The recovery and reuse of magnesium (Mg) phosphates such as struvite (MgNH₄PO₄•6H₂O) has the potential to protect surface water quality, extend phosphorus (P) reserves for use in industry and agriculture, and provide facility operators with a potentially valuable byproduct. Recovery technology can be used in wastewater treatment plants (WWTPs), intensive livestock operations, and industrial facilities with high-P waste effluent, and the product of treatment can be applied as a P fertilizer.

Four recovered magnesium phosphates were examined: crystalline struvite produced from livestock waste effluent, amorphous Mg phosphate made using the same method as the crystalline struvite, Mg phosphate made using a modified method, and crystalline dittmarite (MgNH₄PO₄•H₂O) recovered from a food processing plant during cleaning. The crystalline samples were clearly identifiable from X-ray diffraction (XRD) spectra, while no crystalline Mg phosphates were identified from XRD spectra of the amorphous samples. Mg phosphate particles of various sizes were identified in all samples using scanning electron microscopy and energy dispersive spectroscopy (SEM-EDS).

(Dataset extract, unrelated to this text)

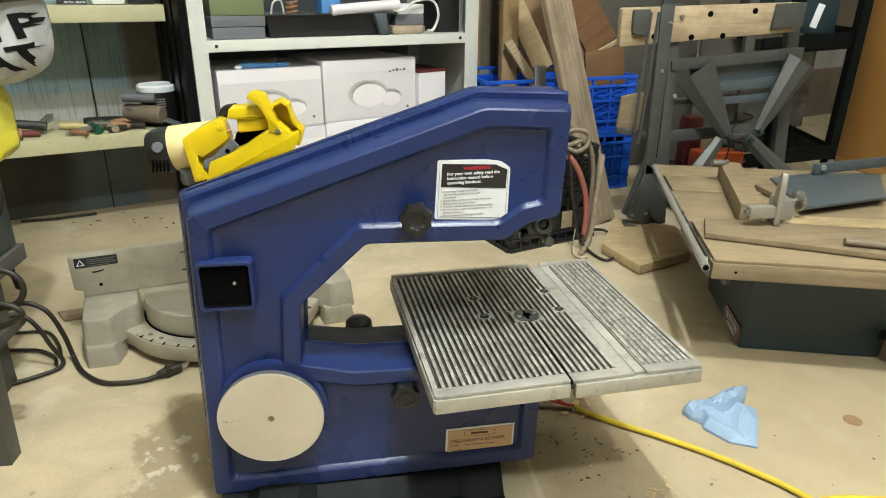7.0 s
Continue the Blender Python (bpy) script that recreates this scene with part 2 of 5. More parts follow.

Many of the particles examined using EDS showed a 1:1 ratio of Mg and P. However, particle morphology ranged from crystalline and regular to semi-crystalline to completely amorphous and irregular. This wide variation in recovered Mg phosphate morphology highlights the need for further investigation into the practical effects of structure on the beneficial reuse of recovered phosphate materials.